Thermal Transfer Printing
Thermal printing is when resin or ink is melted off of a printer ribbon and is directly transferred to the retransfer film or the surface of the card. To melt the ink,a print head is used. The print head has heated pins that are aligned across a ceramic plate. In the correct sequence,the pins in the print head receive instructions to heat and release ink at just the right moment. The desired digital image created in the software is recreated on the card or ribbon.
Colored prints require the use of Y,M and C panels. As each panel passes over the card,dots of color are released resulting in the completed image. The K panel produces needed black printing on the card. Dithering allows the dots of different colors to be placed close together to create a blended shade when observed.
Monochrome printing is also available. This single color ribbon produces clear results with standard text and with bar codes. Monochrome printing is completed at high speeds and is often used to customize a preprinted card. The thermal ribbons provide durable print that resists fading. The resin dries quickly.
Sublimation is when a solid is heated directly into a gaseous state. The solid bypasses the liquid state during heating. With this printing,the dye is heated to about 250 degrees Fahrenheit while the polymers in the PVC card are heated to 350 degrees. The gaseous dye penetrates the plastic and as the card cools,the dye chemically bonds with the plastic card.
Crisp,sharp images are printed with dye sublimation printing. Photographic images are printed with accuracy. The higher heat levels allow more dye to be released into the card surface. The result is the colors blend into a pleasing result as there is control over the opacity and transparency of the printing result.
Colors in this printing method are applied one panel at a time- the Y,M and C. This type of print is prone to fading when exposed to UV rays from the sun. Often a UV resistant topcoat is recommended to help protect the dye printed cards.
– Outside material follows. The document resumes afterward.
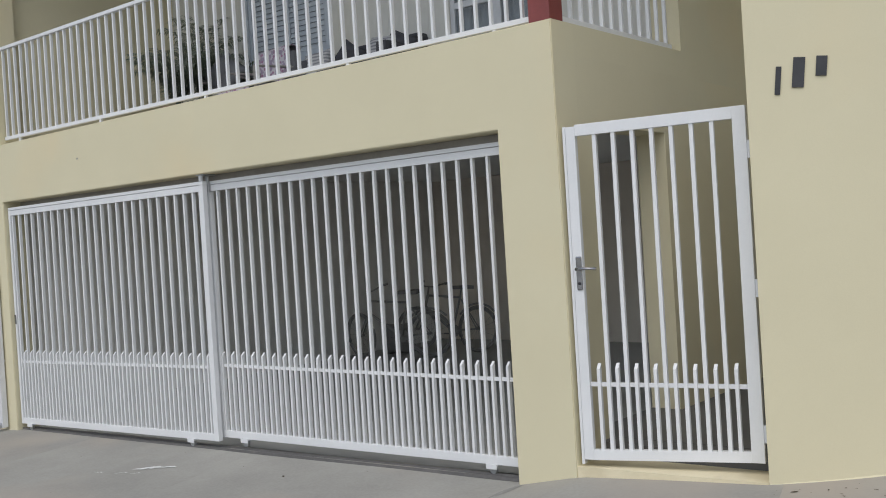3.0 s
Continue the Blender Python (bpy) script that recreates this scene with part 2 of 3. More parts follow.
def thing(name, label, category, group="", at=None):
    e = new(name)
    e.empty_display_size = 0.1
    if at is not None:
        e.matrix_basis = at
    return tagged(e, label, category, group)


def setting(name, bm, mat, label, category, smooth=False):
    return tagged(part(name, bm, mat, None, "", smooth), label, category, "", "structure")


# ---- the ground ----
PROFILE = ((-60.0, -1.2), (-12.0, -0.33), (-7.0, -0.235), (-3.5, -0.165), (-0.45, -0.105), (0.0, -0.01), (1.2, 0.06), (1.7, 0.11), (2.2, 0.175), (2.7, 0.217), (3.3, 0.26), (8.0, 0.6), (60.0, 1.5))
FALL = 0.05
KERB_Y = -2.14


def lie(x):
    """Height of the ground along the facade."""
    return float(np.interp(x, [p[0] for p in PROFILE], [p[1] for p in PROFILE]))


def ground_z(x, y):
    k = min(1.0, max(0.0, -y / 1.8))
    soft = sum(lie(x + d) for d in (-0.7, -0.35, 0.0, 0.35, 0.7)) / 5
    return lie(x) * (1 - k) + soft * k + FALL * y


def drop(x):
    """Step down at the kerb: none at the driveway, low beside it."""
    return float(np.interp(x, (-7.5, -6.5, -0.7, 0.6, 3.0), (0.04, 0.005, 0.005, 0.03, 0.05)))


def road_z(x, y):
    x = max(-60, min(60, x))
    return ground_z(x, min(0, max(y, KERB_Y))) - drop(x) - 0.05 * min(1, max(0, (y - KERB_Y) * 10)) + 0.01 * min(0, max(y, -12) - KERB_Y) - 0.2 * min(1, max(0, y))


XS = [-400, -150, -60, -30, -20, -16, -12, -10, -8, -7, -6, -5, -4, -3, -2, -1.5, -1, -0.7, -0.45, -0.2, 0, 0.3, 0.6, 0.9, 1.2, 1.7, 2.2, 3.3, 4.5, 6, 8, 12, 20, 60, 150, 400]
setting("road", sheet(XS, [-400, -100, -40, -20, -12, -10, -8, -6, -5, -4, -3, -2.4, KERB_Y - 0.03, KERB_Y + 0.06, -1, 0, 1, 30, 400], road_z), ASPHALT, "grey worn concrete street sloping along the kerb", "road")


# the rounded boundary wall: its plan, from the gate outwards
def round_wall(s):
    """Place and heading on the curved wall's face, s metres from the gate."""
    x, y, n = 1.18, 0.05, 60
    for i in range(n):
        h = radians(15 + 14.6 * (i + 0.5) / n * s)
        x, y = x + math.cos(h) * s / n, y + math.sin(h) * s / n
    return x, y, radians(15 + 14.6 * s)


def face_y(x):
    """The line along which the pavement meets the walls."""
    if x <= 1.18:
        return 0.2
    lo, hi = 0.0, 4.4
    for _ in range(30):
        mid = (lo + hi) / 2
        lo, hi = (mid, hi) if round_wall(mid)[0] < x else (lo, mid)
    return round_wall(lo)[1] + 0.1


def top_z(x, y):
    """The pavement's uneven top."""
    return ground_z(x, y) + 0.006 * noise.noise((x * 0.9, y * 0.9, 0))


pavement = tagged(new("pavement"), "grey smooth concrete pavement in large slabs", "pavement", "", "structure")


def slab(xa0, xb0, xa1, xb1):
    """One slab: from xa to xb along the wall (0) and along the kerb (1)."""
    nu, nv = 14, 30
    bm = bmesh.new()
    g = []
    for i in range(nu + 1):
        col = []
        for j in range(nv + 1):
            u, v = i / nu, j / nv
            x_wall, x_kerb = xa0 + (xb0 - xa0) * u, xa1 + (xb1 - xa1) * u
            gap = (0.0020 if xa0 == 2.70 else 0.0007) if i == 0 else -(0.0020 if xb0 == 2.70 else 0.0007) if i == nu else 0.0
            x_wall, x_kerb = x_wall + gap * 0.12, x_kerb + gap * 1.5
            y_wall = face_y(x_wall)
            x, y = x_wall + (x_kerb - x_wall) * v, y_wall + (KERB_Y - y_wall) * v
            x += 0.007 * noise.noise((y * 3.5, (xa0 if i == 0 else xb0) * 9, 0)) if i in (0, nu) and v < 1 else 0.0
            col.append(bm.verts.new((x, y, top_z(x, y))))
        g.append(col)
    for i in range(nu):
        for j in range(nv):
            bm.faces.new((g[i][j], g[i][j + 1], g[i + 1][j + 1], g[i + 1][j]))
    rim = [c[0] for c in g] + g[-1][1:] + [c[-1] for c in g[-2::-1]] + g[0][-2:0:-1]
    low = [bm.verts.new(v.co - Vector((0, 0, 0.2))) for v in rim]
    for i in range(len(rim)):
        j = (i + 1) % len(rim)
        bm.faces.new((rim[i], low[i], low[j], rim[j]))
    part("slab", bm, CONCRETE, pavement, smooth=False)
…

Dye sublimation id card machines use a print ribbon that contains panels of color and other needed layers. Each panel passes over the blank card in order until the panel pass is complete and the card contains the colors and overlays necessary to duplicate the design on the card.
The YMC are the three panels of color. Standing for yellow,magenta,and cyan,these panels orderly move over the card and provide the amount of color necessary to produce a full color image where needed and other colors desired according to the badge design.
Once the color has been placed on the card,the K panel of the id card printer ribbon passes over the card to provide resin black printing for black text and bar codes.
Using a YMCKO ribbon,the card is completed after the o panel has been applied to the card. This overlay panel is a clear protective panel that covers the colors on the badge.